Ideaal zou zijn om een aardappelras te ontwikkelen die resistenter zijn en minder water en voedingsstoffen nodig heeft.
OOGSTEN
De consumptieaardappels worden door De Meerhof in de maanden augustus tot oktober gerooid. Aardappels zijn kwetsbaar en krijgen door stoten blauwe plekken waardoor er kwaliteitsverlies ontstaat. De Meerhof voorkomt onvolkomenheden in de teelt- en rooitechniek door onder andere een perfecte rugopbouw, voorkomen van ongelijke rijenafstand, door het optimaal afstellen van de rooimachine bij het inschuren de aardappelen voorzichtig via banden op de hoop te leggen.
BEWARING
Het bewaren van aardappelen is noodzakelijk maar niet zonder risico’s. Aardappelen worden in het donker bewaard omdat ze anders groen worden en hard blijven bij het koken. Bij het inschuren mag de natuurlijke beschermlaag niet beschadigen, deze zorgt er voor dat de aardappel minder snel gaat rotten.
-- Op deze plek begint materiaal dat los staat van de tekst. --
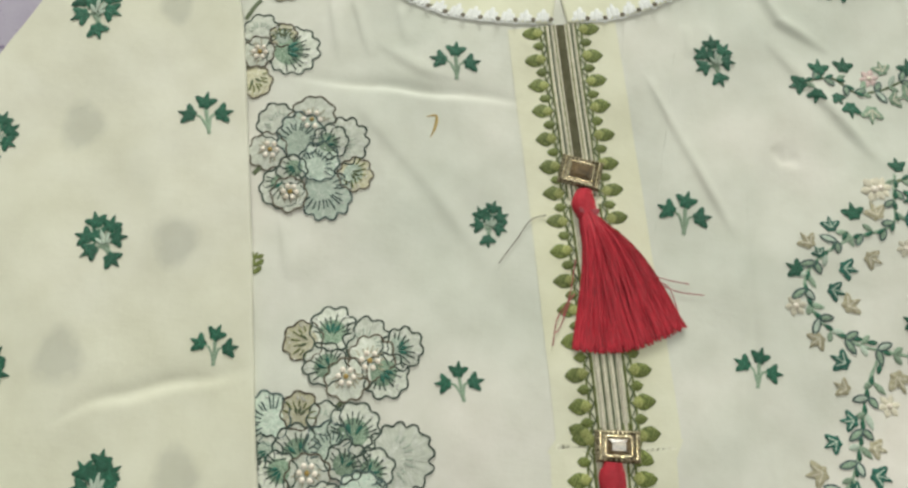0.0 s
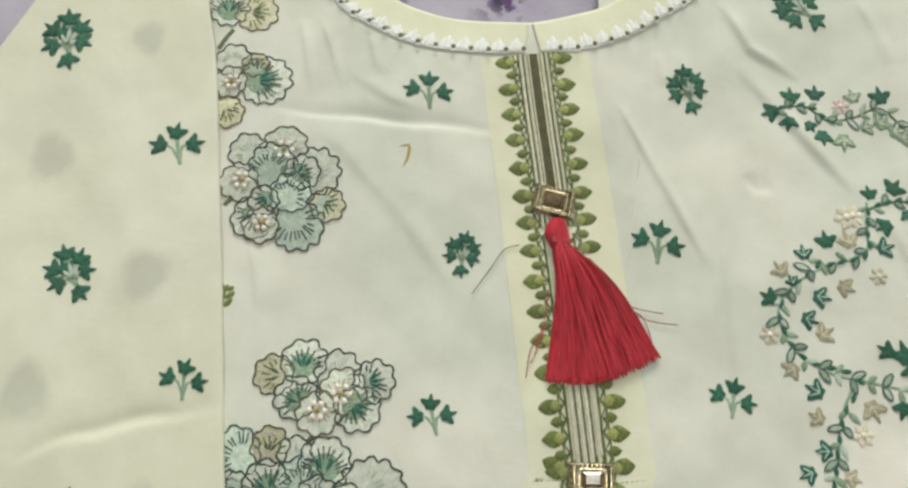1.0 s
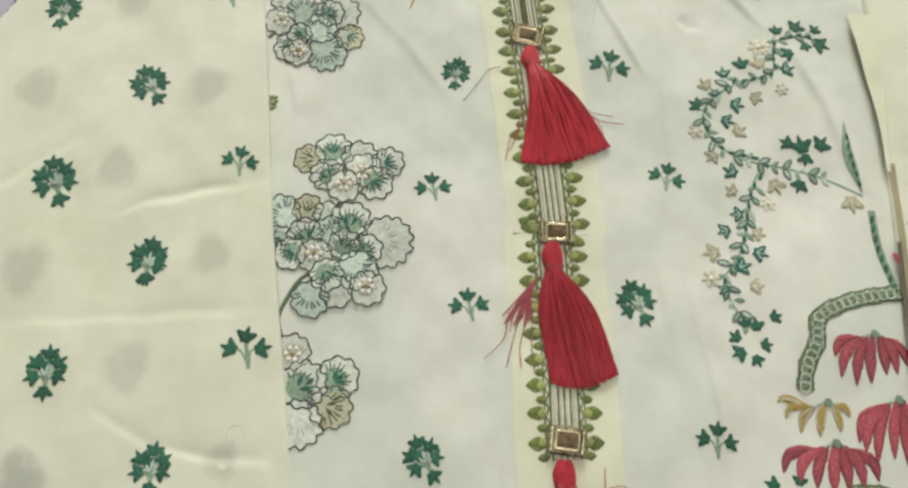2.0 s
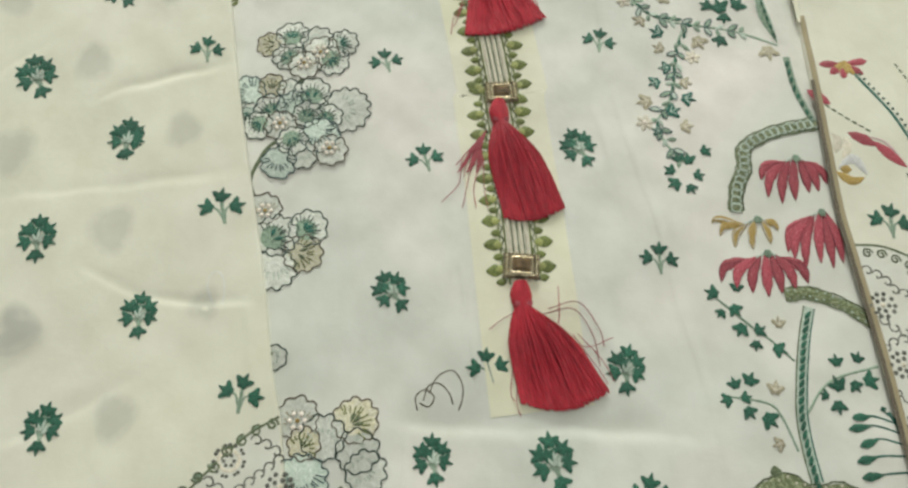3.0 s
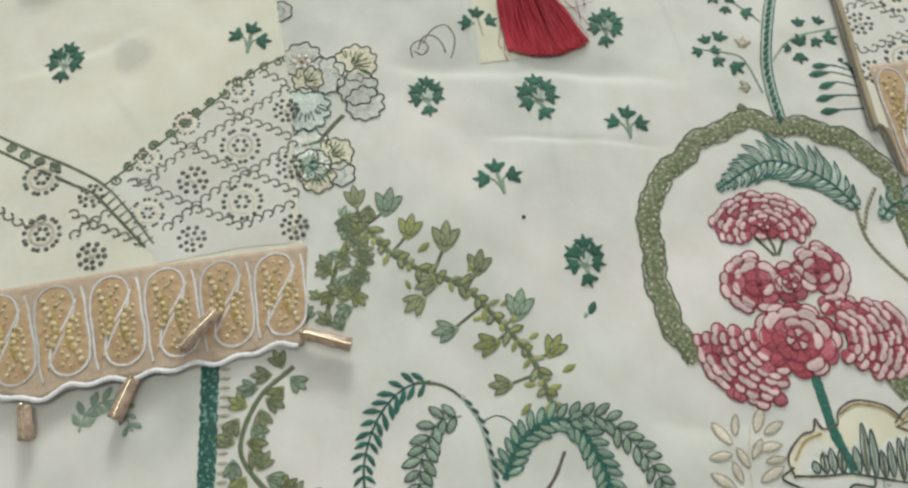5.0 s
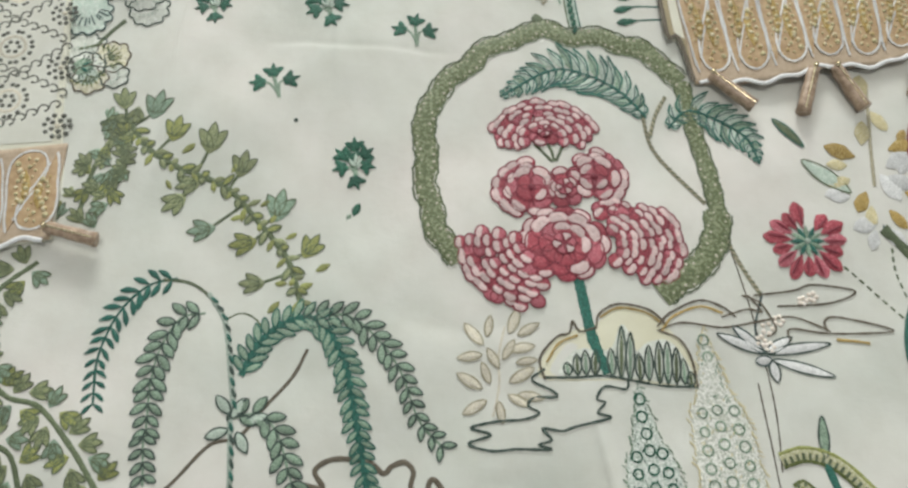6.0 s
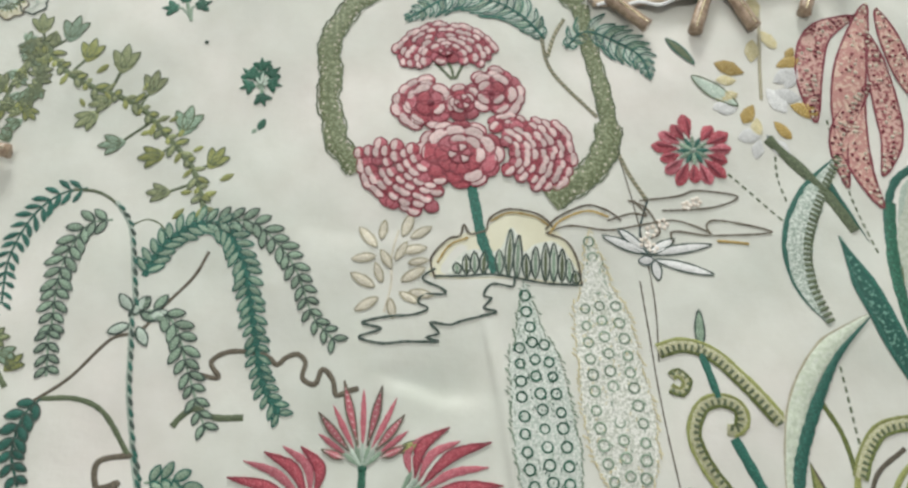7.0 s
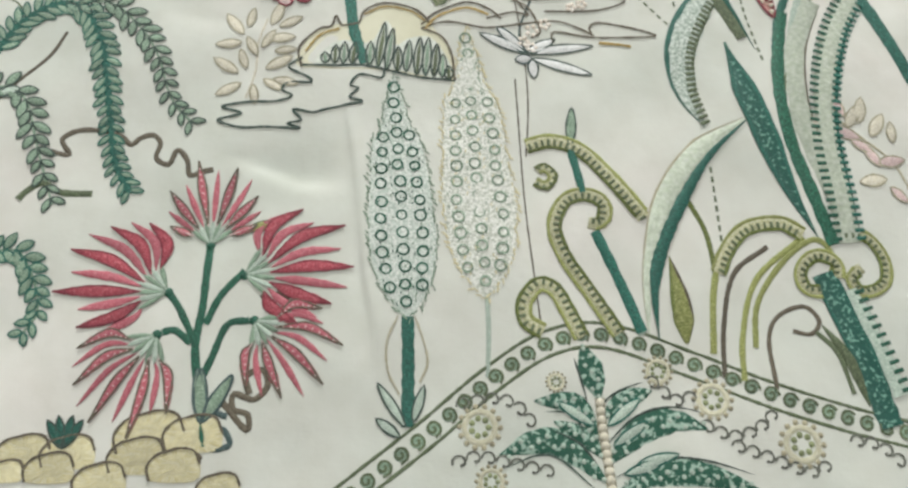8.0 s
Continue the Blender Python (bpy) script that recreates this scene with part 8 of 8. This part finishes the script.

De Meerhof beschikt over voldoende ruimte en ook kennis voor het opslaan. Bij het inschuren worden de aardappels behandeld met een chloorverbinding om uitloop te voorkomen of met een chemisch middel als ze langer worden bewaard. Aardappelen kunnen ook niet tegen de vorst. Onder de 5 graden wordt het zetmeel in de aardappel omgezet in suiker, de aardappel wordt bruin, zoet van smaak en kan niet meer worden gegeten. Aardappelen zijn levende producten en moeten kunnen ademen en worden daarom niet in of onder plastic bewaard.